**TO BE DONE:** Set out each line from the following listing that includes the word "with".
--- START OF SUPPLIED MATERIAL ---
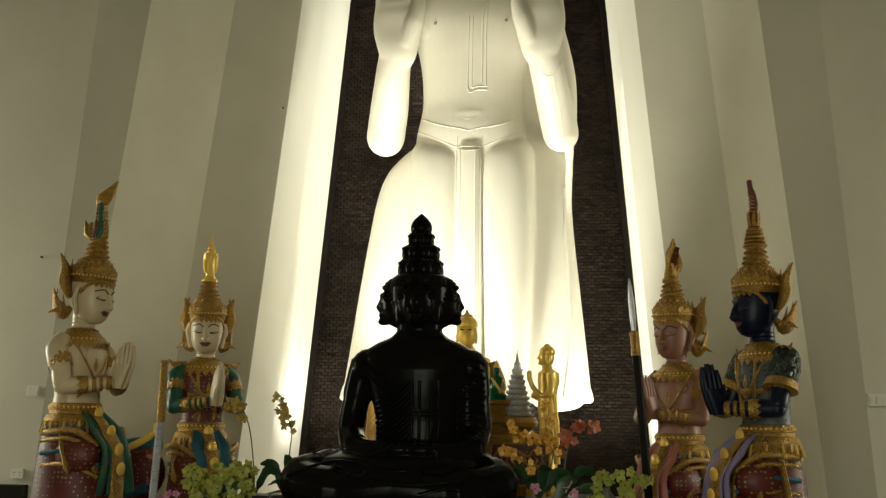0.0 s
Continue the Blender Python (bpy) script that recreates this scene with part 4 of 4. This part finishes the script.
    # hair curls on the ring of heads
    for a in (0, 90, 180, 270):
        turn = Matrix.Rotation(radians(a), 4, "Z")
        for k in range(8):
            for i in range(13):
                b = radians(-96 + 16 * i)
                e = radians(4 + 11 * k)
                if k < 3 and abs(b) < 0.75:
                    continue
                p = Vector((cx, cy, 1.91)) + turn @ Vector((0.15 * math.sin(b) * math.cos(e), -0.155 - 0.165 * math.cos(b) * math.cos(e) * (1 if k else 0.9), 0.195 * math.sin(e)))
                blob(bm, p, (0.019, 0.019, 0.019), 0, None, 6, 4)
    # upper tiers of small heads, and the bud
    for z, r, n, hr in ((2.16, 0.115, 8, 0.072), (2.29, 0.10, 8, 0.055), (2.40, 0.065, 6, 0.045)):
        stack(bm, [(cx, cy, z - 0.07, r * 1.15, r * 1.15), (cx, cy, z, r * 1.25, r * 1.25), (cx, cy, z + 0.07, r, r)], 0, 24)
        for i in range(n):
            a = 2 * math.pi * (i + 0.5) / n
            blob(bm, (cx + r * math.cos(a), cy + r * math.sin(a), z), (hr, hr, hr * 1.25), 0, None, 12, 8)
            for k in range(5):
                b = a + (k - 2) * 0.12
                blob(bm, (cx + (r + hr * 0.75) * math.cos(b), cy + (r + hr * 0.75) * math.sin(b), z + hr * 0.8), (0.014, 0.014, 0.014), 0, None, 6, 4)
    for z, r in ((2.105, 0.185), (2.235, 0.15), (2.35, 0.115), (2.45, 0.085)):
        stack(bm, [(cx, cy, z - 0.014, r * 0.9, r * 0.9), (cx, cy, z, r, r), (cx, cy, z + 0.014, r * 0.9, r * 0.9)], 0, 28)
        beads(bm, z, r, r, 0.013, int(r * 190), 0, Matrix.Identity(4), cy, cx)
    stack(bm, [(cx, cy, z, r, r) for z, r in ((2.44, 0.05), (2.465, 0.078), (2.49, 0.086), (2.52, 0.085), (2.55, 0.075), (2.58, 0.052), (2.60, 0.03), (2.625, 0.004))], 0, 20)
    return tagged(mesh_of("seated_statue", bm, BLACK, smooth=60), "glossy black seated statue with four faces and tiered crown", "statue")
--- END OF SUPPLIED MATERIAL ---
**ANSWER TO THE EXERCISE:**
Continue the Blender Python (bpy) script that recreates this scene with part 4 of 4. This part finishes the script.
    return tagged(mesh_of("seated_statue", bm, BLACK, smooth=60), "glossy black seated statue with four faces and tiered crown", "statue")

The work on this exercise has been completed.